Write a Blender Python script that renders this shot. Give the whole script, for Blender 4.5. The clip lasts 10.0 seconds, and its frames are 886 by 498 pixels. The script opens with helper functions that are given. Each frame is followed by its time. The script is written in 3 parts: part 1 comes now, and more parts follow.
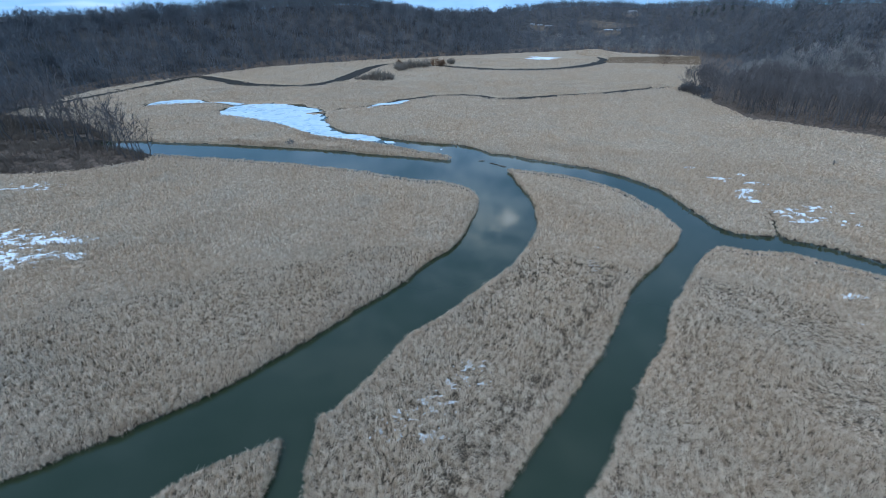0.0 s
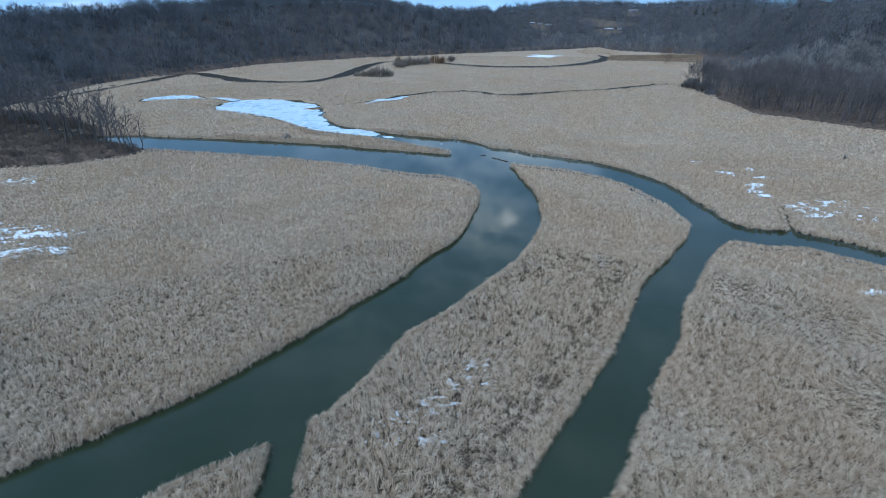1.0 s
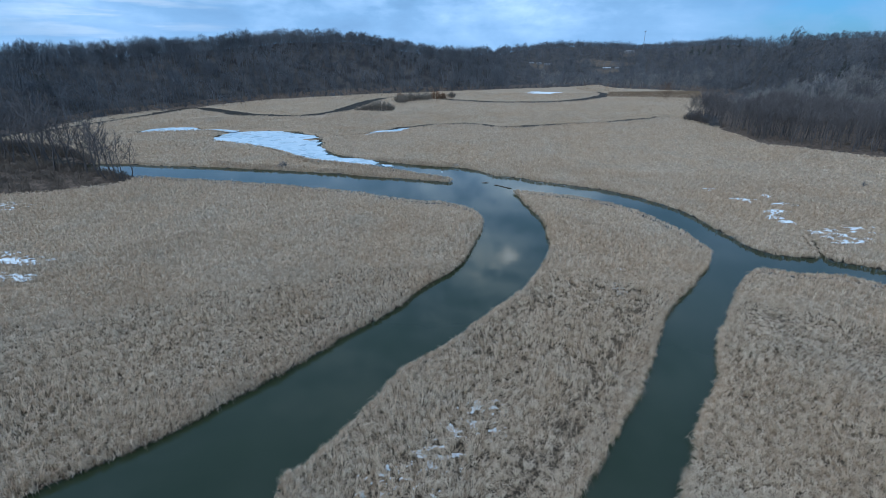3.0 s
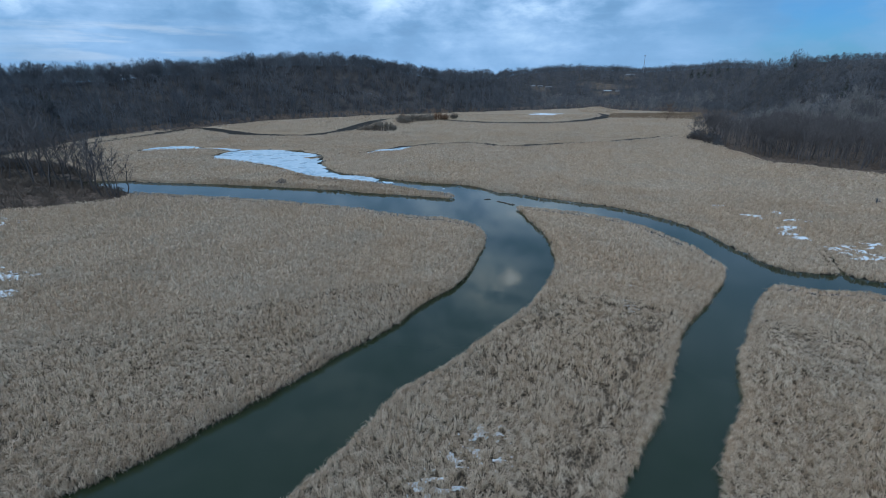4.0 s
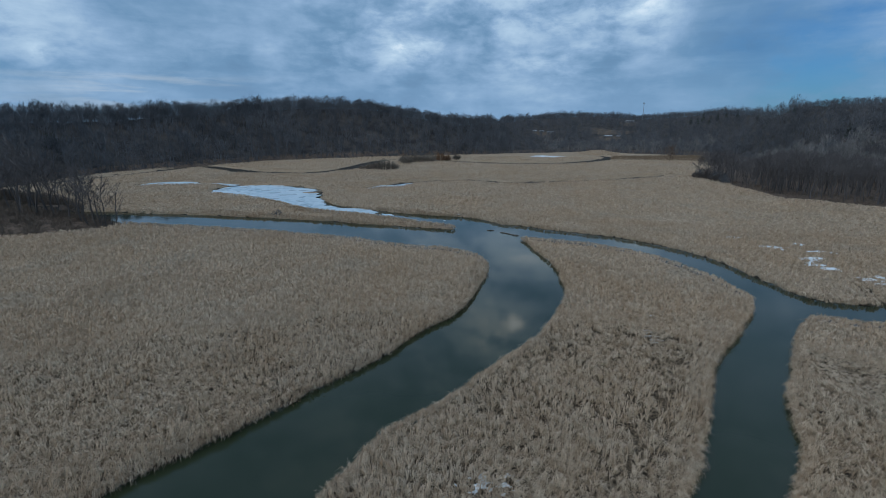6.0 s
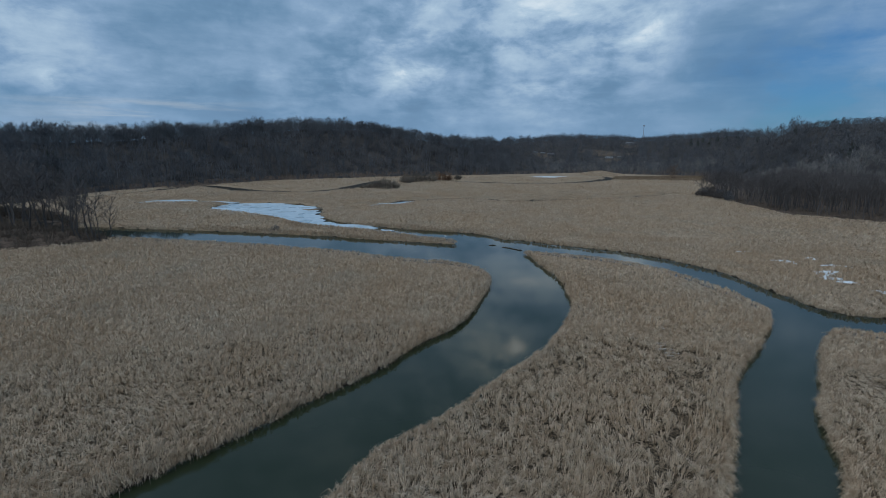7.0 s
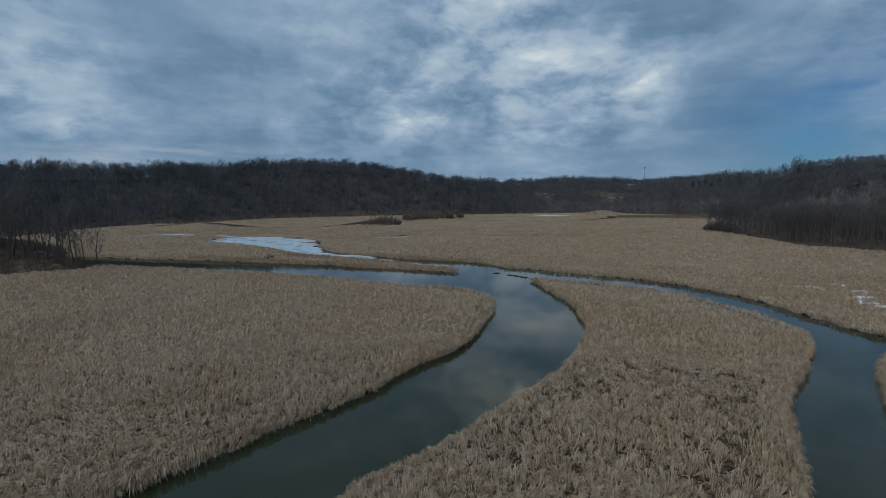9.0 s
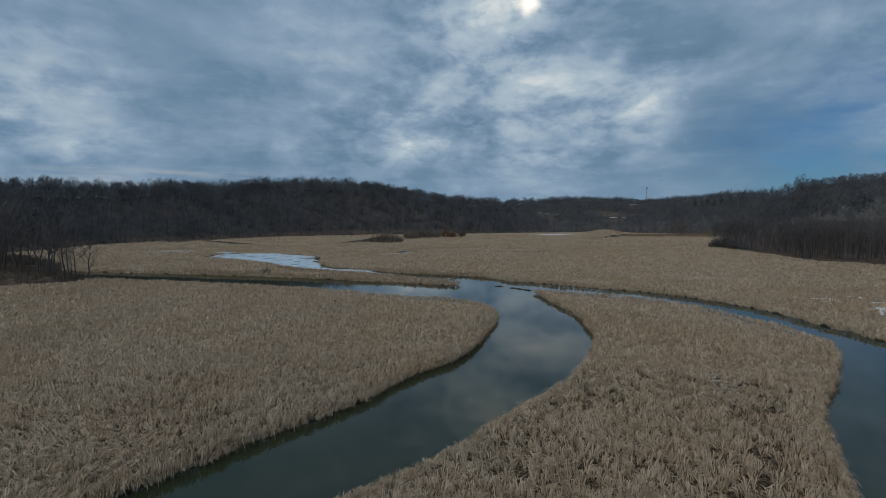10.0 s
◇ ◇ ◇
▶ _What the task requires_
Output a faithful copy of the data, with each picture left out.

▶ _The answer_
Write a Blender Python script that renders this shot. Give the whole script, for Blender 4.5. The clip lasts 10.0 seconds, and its frames are 886 by 498 pixels. The script opens with helper functions that are given. Each frame is followed by its time. The script is written in 3 parts: part 1 comes now, and more parts follow.
0.0 s
1.0 s
3.0 s
4.0 s
6.0 s
7.0 s
9.0 s
10.0 s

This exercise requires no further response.